(Vatican Radio) The promotion of human rights for everyone in the context of sports and the Olympic ideal was the theme of Tuesday’s statement by the permanent observer of the Holy See to the United Nations. Archbishop Ivan Jurkovič delivered the statement to the 32nd Session of the Human Rights Council, in which he addressed the role of sports and the Olympics in promoting a “better international environment” that is “more inclusive and open to everyone.”
Statement by His Excellency Archbishop Ivan Jurkovič
Panel on the Use of Sport and the Olympic Ideal to Promote Human Rights for All
28th June 2016
The Holy See acknowledges the unique role of sport and the Olympic ideal as instruments to facilitate the building of a better international environment, more inclusive and open to everyone. In fact, this year, with the Olympic Games that will be held in Rio, we have an opportunity to appreciate better the part that sports should play in building a more “Human Rights” respectful international community. As a clear sign of the unceasing commitment of the Holy See in this matter, we are expected to host the “Conference On Faith and Sport” this October in the Vatican, which intends to put the phenomenon of sports in the broadest cultural and religious context of mankind.
In particular, my Delegation recognises the importance of the value of the Olympic Charter as an instrument to fostering and implementing better Human Rights. As Pope Francis said: “[…]the Olympic Charter, … among its main principles, poses the centrality of the person, the harmonious development of humankind, the defence of human dignity, and also that of contributing ‘to building a peaceful and better world, without war or tension, by educating youth through sport practised without discrimination of any kind … with a spirit of friendship, solidarity and fair play’ (International Olympic Committee, Olympic Charter, n. 6).”
Today more than ever, we strongly believe that our world needs this “spirit of friendship and solidarity”, and that it must remain at the core of the Olympic expression with the aim of promoting “universality, characterised by fraternity and friendship among peoples, understanding and peace among nations, out of respect, tolerance and harmony of differences.”

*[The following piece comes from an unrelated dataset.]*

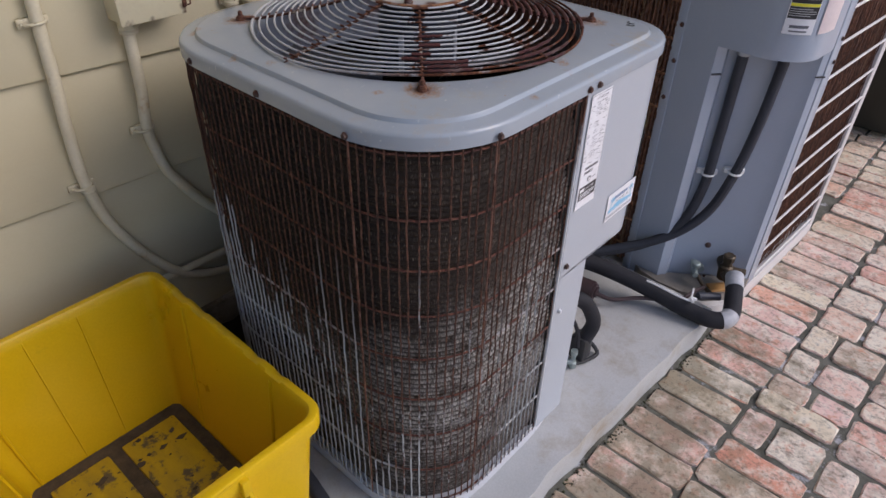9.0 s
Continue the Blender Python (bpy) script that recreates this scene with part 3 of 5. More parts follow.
M_WALL = siding_material()
wall = thing("wall_north", (0, 0.66, 0), "cream painted lap siding wall with horizontal board courses", "wall", kind="structure")
bm = bmesh.new()
box(bm, -6, 6, 0.656, 0.80, 0.0, 3.2)
put("sheathing", bm, M_SIDING, wall)
for i in range(-1, 7):
    z0 = 0.006 + 0.2975 * i if i >= 0 else None
    if z0 is None:
        continue
    bm = bmesh.new()
    prof = [(0.6195, z0 + 0.0015), (0.6355, z0 + 0.31), (0.645, z0 + 0.312), (0.652, z0 + 0.31), (0.640, z0), (0.637, z0 - 0.002), (0.621, z0 - 0.002)]
    loft(bm, [[Vector((x, y, z + SLOPE * x)) for y, z in prof] for x in (-6, -3, 0, 3, 6)], True, True, True)
    put("siding_board", bm, M_WALL, wall)
bm = bmesh.new()
box(bm, -6, 6, 0.606, 0.70, -0.06, 0.125, 0.008)
footing = tagged(put("wall_footing", bm, M_FOOTING, None), "stained concrete footing below the siding", "footing", kind="structure")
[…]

In this context, it is important to stress the educational value of sport, in particular among the young and children. Every sporting event, and the Olympic Games above all, can serve as a powerful tool to show how fundamental it is to always improve ourselves. In sport as well as in everyday life, we aim to achieve success, avoiding being satisfied with mediocre results. On the other hand, good sportsmanship in moments of failure is a good training for the eventual challenges and failures in life. Therefore, the social and ethical value of sport, together with a healthy competition, should always be put at the centre of every sport event.
Unfortunately, nowadays, sport is too often associated with its economic aspect, excessive competitiveness, violence and the exclusion of those who are “not just the best.” To tackle this issue we should be “united and determined in challenging every distorted aspect that can intrude, recognising it as a phenomenon opposed to the full development of the individual and to his enjoyment of life.” A full support to the values of the “Olympic Ideal” in every competition is the first commitment that every Member State has to take to maintain and strengthen the ethical principles of sports and, through them, foster respect for Human Rights.
To fortify the message of inclusiveness and non-discrimination spread by the Olympic ideal, as Resolution 31/23 recalls, it is of great importance to “implement new or strengthen existing programs that provide more opportunities and facilitate barrier-free access to sport for all, in particular for children and youth, persons with disabilities, and women and girls.”
In this respect, the Paralympic Games are an example of inclusiveness and a demonstration of how sport, also for persons with disabilities, is an opportunity to express oneself, each according to their talent sand their limitations.
In conclusion, the Holy See welcomes the use of sport as a tool to create a more enabling environment for Human Rights and encourages the Member States, the International Olympic Committee and the International Paralympic Committee, to continue their efforts to promote the Olympic ideal all over the world and in every sport. Moreover, the Holy See encourages the practice of sports to build bridges between peoples, nations and continents as well as in the society and, as long as it is practised with respect for human dignity, it is a strong tool to create a more inclusive global society.